Kiyosaki's dollar-warning headline collides with the current market tape

Robert Kiyosaki is framing Iran's move toward yuan oil settlement as a warning shot in the death of the U.S. dollar. But the current market tape still points to a stronger greenback in the short run. The dollar has gained over 1% so far this week, while Brent crude was up 5% this week and hovering above $106 a barrel. For now, investors are trading the immediate effects of higher energy prices, inflation anxiety, and dollar demand-not a sudden collapse in dollar dominance.

Kiyosaki and others are focused on a longer structural shift: Iran is moving toward accepting payment for oil in Chinese yuan, which they argue challenges the petrodollar order. That may matter over years. But the near-term market response is still being driven by physical oil tightness and how it feeds through to rates and the dollar.

India and Iran show the yuan settlement route exists, but it is still narrow

The clearest recent example is India. Indian refiners bought Iranian oil purchased under a temporary U.S. sanctions waiver and settled payments in yuan through Mumbai-based ICICI Bank. That shows the plumbing for non-dollar oil trade can work. It does not yet show that the system is scaling.

More importantly, Washington has said it will not renew the waivers, with the Iranian oil exemption set to lapse on Sunday. Rather than weaken the dollar, that development may tighten crude liquidity further by making payments and shipments harder to arrange. In the short term, sanctions friction can reinforce dollar strength instead of undermining it.

China remains the demand center, and policy is still doing a lot of the work

The demand side is still concentrated through China. Reuters says Chinese teapots buy roughly 90% of Iran's oil shipments, and Beijing has told independent refiners to maintain output while issuing an off-cycle batch of import quotas. That suggests state-backed domestic needs are playing a major role in keeping the flow moving.

That distinction matters for investors. If yuan-linked oil settlement depends on policy support and refiners absorbing weak economics, the immediate market effect is still sanctions friction and physical tightness-not a fast, voluntary global rotation out of the dollar.

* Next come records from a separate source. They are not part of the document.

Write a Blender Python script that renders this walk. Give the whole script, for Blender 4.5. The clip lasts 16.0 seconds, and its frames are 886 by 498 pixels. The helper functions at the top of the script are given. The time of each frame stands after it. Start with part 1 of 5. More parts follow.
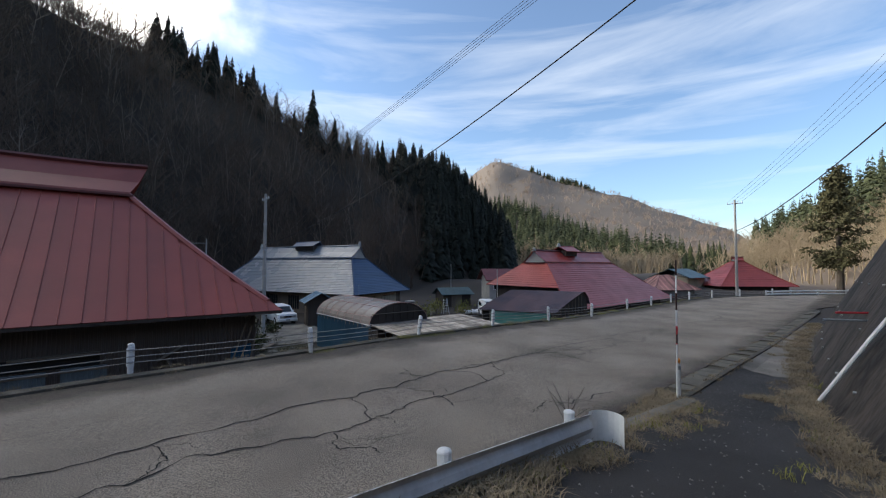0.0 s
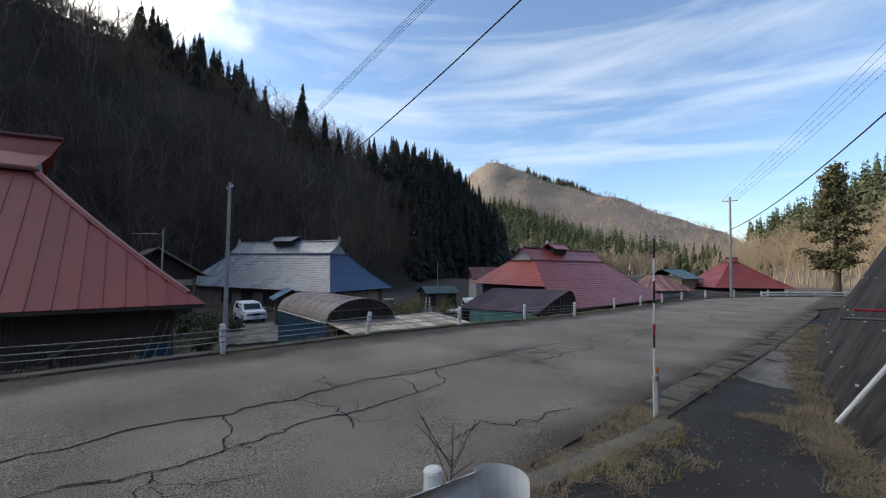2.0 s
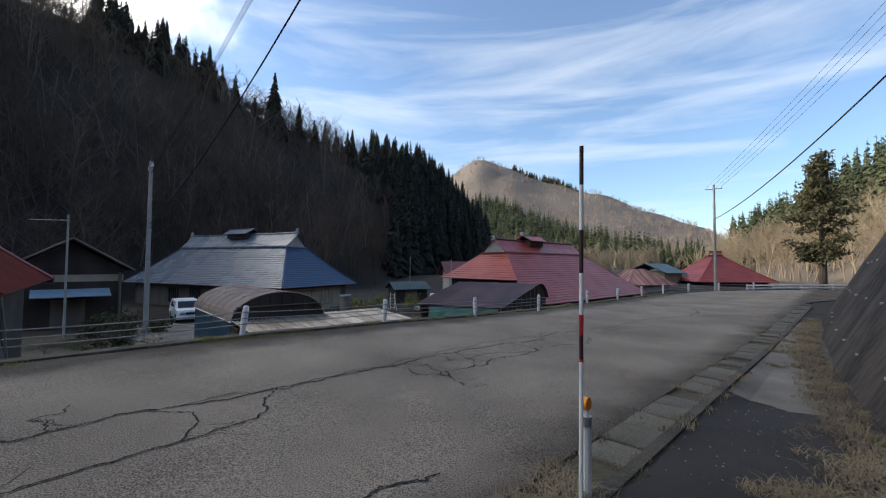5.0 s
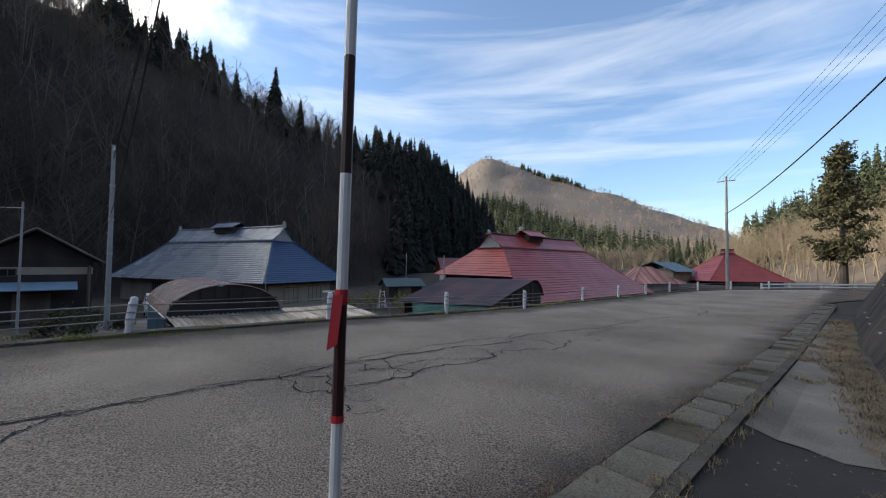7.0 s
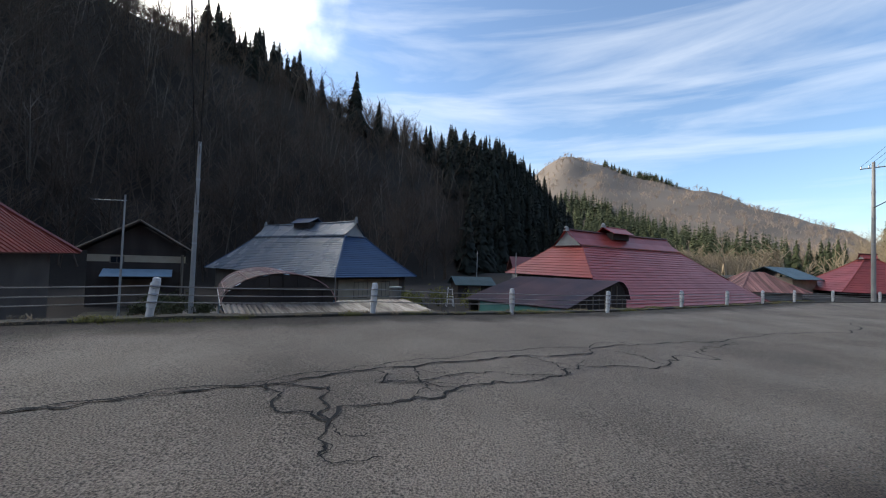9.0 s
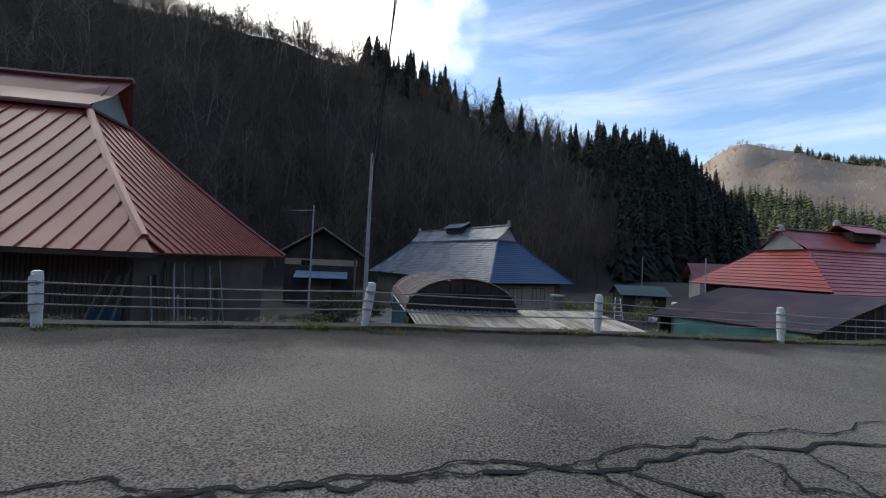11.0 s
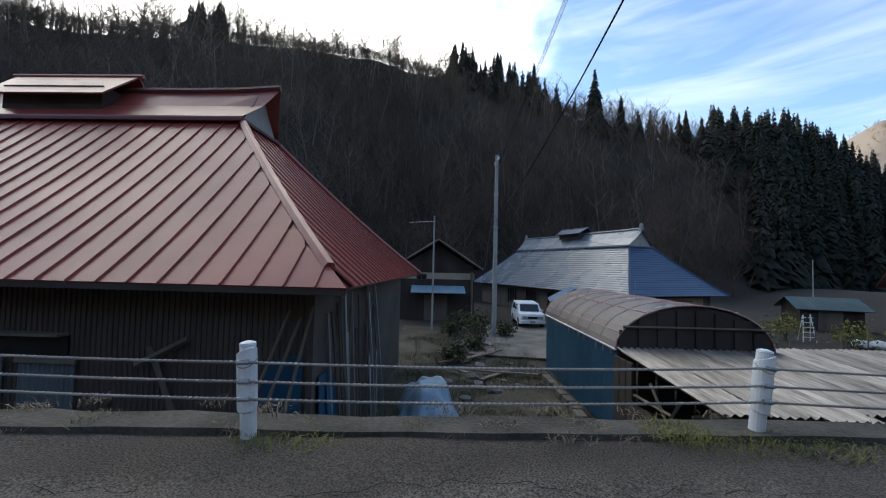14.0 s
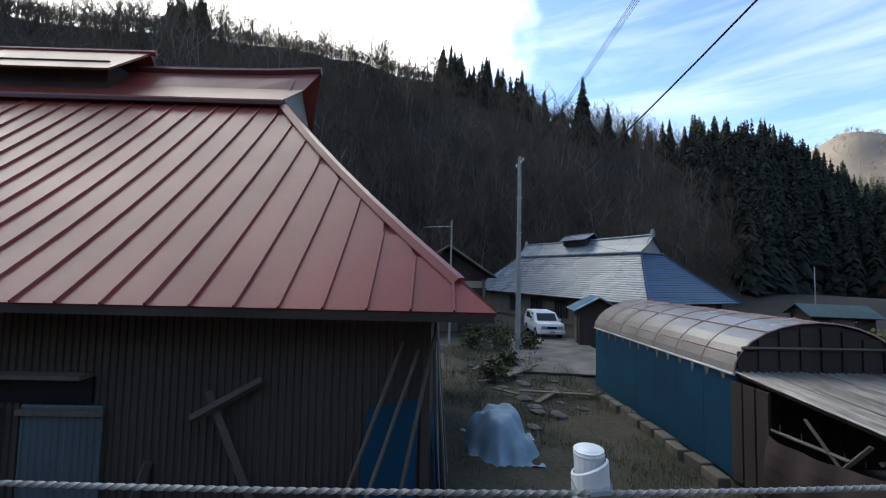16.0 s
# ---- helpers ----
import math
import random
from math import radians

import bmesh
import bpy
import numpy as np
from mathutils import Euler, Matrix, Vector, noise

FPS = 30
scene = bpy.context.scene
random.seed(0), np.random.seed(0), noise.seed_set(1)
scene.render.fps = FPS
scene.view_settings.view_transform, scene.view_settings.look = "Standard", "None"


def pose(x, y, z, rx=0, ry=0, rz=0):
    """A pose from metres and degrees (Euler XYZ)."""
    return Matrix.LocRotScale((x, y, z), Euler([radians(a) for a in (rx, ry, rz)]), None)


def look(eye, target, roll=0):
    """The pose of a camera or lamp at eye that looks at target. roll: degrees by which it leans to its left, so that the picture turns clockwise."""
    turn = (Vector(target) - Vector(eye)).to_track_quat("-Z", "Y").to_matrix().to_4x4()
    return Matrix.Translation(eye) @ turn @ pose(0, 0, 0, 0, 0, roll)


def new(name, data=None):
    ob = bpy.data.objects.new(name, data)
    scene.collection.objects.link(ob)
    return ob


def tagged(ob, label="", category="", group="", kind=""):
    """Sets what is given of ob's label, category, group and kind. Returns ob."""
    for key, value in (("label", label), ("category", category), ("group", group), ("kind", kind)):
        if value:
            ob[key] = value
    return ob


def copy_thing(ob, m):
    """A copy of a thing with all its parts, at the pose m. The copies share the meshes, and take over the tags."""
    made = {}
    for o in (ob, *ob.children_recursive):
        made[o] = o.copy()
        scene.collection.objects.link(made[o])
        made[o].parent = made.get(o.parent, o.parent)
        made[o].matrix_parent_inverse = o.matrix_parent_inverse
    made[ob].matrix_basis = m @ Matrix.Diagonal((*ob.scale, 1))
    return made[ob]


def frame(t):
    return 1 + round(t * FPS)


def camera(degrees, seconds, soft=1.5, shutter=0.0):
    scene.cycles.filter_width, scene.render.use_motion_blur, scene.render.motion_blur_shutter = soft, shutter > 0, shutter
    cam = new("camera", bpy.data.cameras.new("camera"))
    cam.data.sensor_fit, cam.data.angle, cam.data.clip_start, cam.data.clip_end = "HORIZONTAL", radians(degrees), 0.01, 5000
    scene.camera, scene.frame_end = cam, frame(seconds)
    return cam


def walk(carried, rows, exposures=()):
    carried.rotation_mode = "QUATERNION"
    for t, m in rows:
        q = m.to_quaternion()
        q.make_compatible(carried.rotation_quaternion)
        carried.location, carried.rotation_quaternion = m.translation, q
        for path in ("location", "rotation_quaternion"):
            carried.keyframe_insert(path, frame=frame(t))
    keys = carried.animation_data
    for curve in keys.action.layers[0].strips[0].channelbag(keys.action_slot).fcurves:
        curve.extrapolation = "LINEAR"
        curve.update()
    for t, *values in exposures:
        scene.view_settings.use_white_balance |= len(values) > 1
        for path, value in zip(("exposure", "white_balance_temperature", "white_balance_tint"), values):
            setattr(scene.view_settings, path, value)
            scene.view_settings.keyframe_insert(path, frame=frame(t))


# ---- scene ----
PATH = [
    (0, (-0.759, 0.035, 2.154), (-0.804, 2.033, 2.234), 0.14),
    (0.5, (-0.315, 0.560, 2.047), (-0.356, 2.558, 2.129), 0.16),
    (1, (0.049, 1.044, 1.953), (0.011, 3.042, 2.036), 0.39),
    (1.5, (0.387, 1.536, 1.893), (0.356, 3.534, 1.975), 0.47),
    (2, (0.664, 2.110, 1.778), (0.637, 4.108, 1.861), 0.68),
    (2.5, (0.997, 2.707, 1.688), (0.979, 4.705, 1.767), 0.64),
    (3, (1.345, 3.284, 1.610), (1.336, 5.282, 1.686), 0.63),
    (3.5, (1.695, 3.853, 1.523), (1.694, 5.851, 1.600), 0.48),
    (4, (2.052, 4.397, 1.435), (2.057, 6.395, 1.513), 0.44),
    (4.5, (2.448, 4.956, 1.343), (2.466, 6.954, 1.420), 0.41),
    (5, (2.858, 5.451, 1.266), (2.889, 7.449, 1.342), 0.37),
    (7.5, (4.654, 8.129, 0.853), (4.605, 10.127, 0.924), 1.00),
    (8, (4.823, 8.658, 0.775), (4.668, 10.651, 0.848), 1.12),
    (8.5, (4.803, 9.073, 0.703), (4.543, 11.055, 0.773), 1.60),
    (11, (2.431, 10.505, 0.568), (1.422, 12.230, 0.634), 2.63),
    (11.5, (1.710, 10.635, 0.644), (0.549, 12.262, 0.709), 2.61),
    (12, (1.035, 10.723, 0.677), (-0.245, 12.259, 0.741), 2.33),
    (12.5, (0.296, 10.876, 0.747), (-1.030, 12.372, 0.812), 2.05),
    (13, (-0.354, 10.923, 0.776), (-1.700, 12.400, 0.846), 1.75),
    (13.5, (-1.111, 11.035, 0.821), (-2.464, 12.507, 0.900), 1.64),
    (14, (-1.734, 11.027, 0.862), (-3.069, 12.514, 0.949), 1.38),
    (14.5, (-2.456, 11.098, 0.880), (-3.744, 12.626, 0.974), 1.10),
    (15, (-3.143, 10.987, 0.912), (-4.391, 12.546, 1.015), 1.30),
    (15.5, (-3.876, 10.962, 0.918), (-5.100, 12.540, 1.028), 1.17),
    (16, (-4.565, 10.651, 0.942), (-5.819, 12.205, 1.059), 1.35),
]
cam = camera(96.0, 16.0, 1.1)
walk(cam, [(t, look(eye, target, roll)) for t, eye, target, roll in PATH],
     [(0, 0.65, 6300, 9), (8.5, 0.65, 6300, 9), (11, 0.7, 6250, 8), (13.5, 0.87, 6200, 6), (16, 1.06, 6150, 5)])

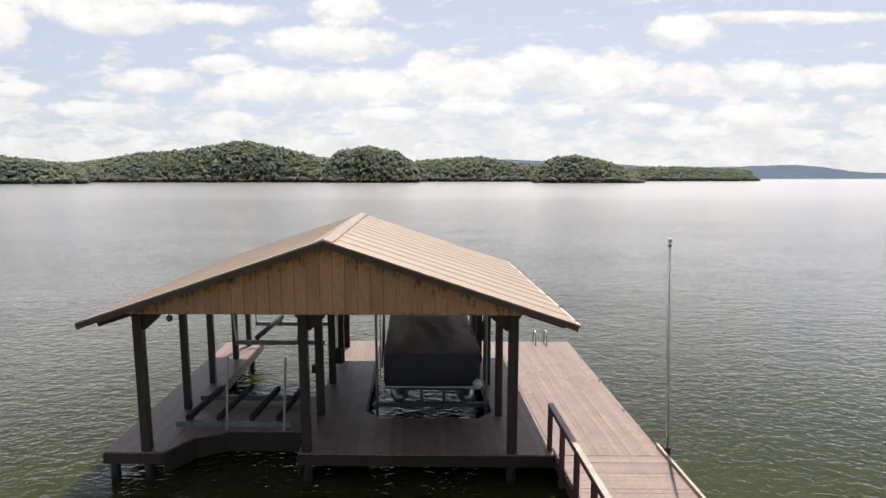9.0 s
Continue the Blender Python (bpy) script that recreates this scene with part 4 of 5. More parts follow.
def build_boat():
    boat = thing("pontoon_boat", dock_plan((-1.0, 5.5, 0.8)), "pontoon boat under a fitted black cover, raised in its slip", "boat")
    u0, u1, v0, v1 = -2.28, 0.24, 2.95, 8.2
    for u in (u0 + 0.36, u1 - 0.36):
        part("pontoon", tube(fresh(), [(u, v0 - 0.10, 0.88), (u, v0 + 0.05, 0.84), (u, v0 + 0.35, 0.79), (u, v0 + 0.9, 0.77), (u, v1 - 0.6, 0.77), (u, v1, 0.86)], [0.05, 0.13, 0.22, 0.29, 0.29, 0.08], 14), PONTOON, boat, warp=boat_plan, smooth=True)
    part("deck_frame", box(fresh(), u0 + 0.05, u1 - 0.05, v0 + 0.05, v1 - 0.1, 1.06, 1.14, 0.01), ALU, boat, warp=boat_plan)
    for v in np.arange(v0 + 0.3, v1 - 0.2, 0.8):
        part("crossmember", box(fresh(), u0 + 0.2, u1 - 0.2, v - 0.03, v + 0.03, 0.98, 1.06), PONTOON, boat, warp=boat_plan)
    # hanging side skirt of the cover: slightly waisted and rumpled
    bm, rings = fresh(), []
    for z, out in ((1.04, -0.02), (1.2, 0.02), (1.5, 0.035), (1.85, 0.02), (2.07, -0.03)):
        ring = []
        for k in range(64):
            f = k / 16
            s, g = int(f), f - int(f)
            a = {0: (u0 + (u1 - u0) * g, v0), 1: (u1, v0 + (v1 - v0) * g), 2: (u1 + (u0 - u1) * g, v1), 3: (u0, v1 + (v0 - v1) * g)}[s]
            cx, cy = (u0 + u1) / 2, (v0 + v1) / 2
            d = Vector((a[0] - cx, a[1] - cy))
            corner = min(abs(a[0] - u0), abs(a[0] - u1)) < 0.35 and min(abs(a[1] - v0), abs(a[1] - v1)) < 0.35
            r = out + 0.05 * noise.noise(Vector((a[0] * 2.8, a[1] * 2.8, z * 1.3))) - (0.05 if corner else 0)
            d.normalize()
            ring.append(bm.verts.new((a[0] + d.x * r, a[1] + d.y * r, z)))
        rings.append(ring)
    for a, b in zip(rings, rings[1:]):
        for k in range(64):
            bm.faces.new((a[k], a[(k + 1) % 64], b[(k + 1) % 64], b[k]))
    part("cover_skirt", bm, COVER_SIDE, boat, "dark navy side skirt of the cover", smooth=True, warp=boat_plan)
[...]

Rates and price action still favor the dollar more than the de-dollarization narrative

The latest macro data still lean more bull-dollar than bear-dollar. Reuters says a 50% chance of a Fed hike by year-end has been priced in, while another report points to a 60% chance of tighter policy before year-end. That is not the kind of pricing usually associated with a world urgently moving away from dollars.

Iran's Yuan Oil Trade Has Kiyosaki Crying Dollar 'Death'-But Markets Are Still Pricing a Stronger Greenback

The same message comes from markets under stress. Higher energy prices have kept inflation and rate concerns alive, with higher oil prices reinforcing expectations of higher-for-longer rates. Even gold has struggled in that setup: spot gold was down 0.2%, and bullion was down 1.9% for the week. If the dollar were already rolling over in a structural way, investors would likely be seeing weaker price action across those linked indicators together.

What would confirm a real shift-and what would invalidate it

The next step for the yuan-settlement story is routine adoption, not isolated cargoes. If buyers continue taking Iranian crude after the temporary U.S. sanctions waiver ends, and payments keep moving in yuan through existing bank channels, the trend becomes more meaningful. So does continued Chinese intake even as Chinese refining margins remain deeply negative.

The simpler bear case for the dollar weakens if geopolitical stress eases and the greenback still holds. Reuters noted that after Trump postponed strikes on Iran's power grid, oil prices nursed losses and the dollar wobbled. If energy stress fades without a durable dollar breakdown, that would suggest recent dollar strength was driven more by oil and rates than by a structural loss of confidence in the greenback.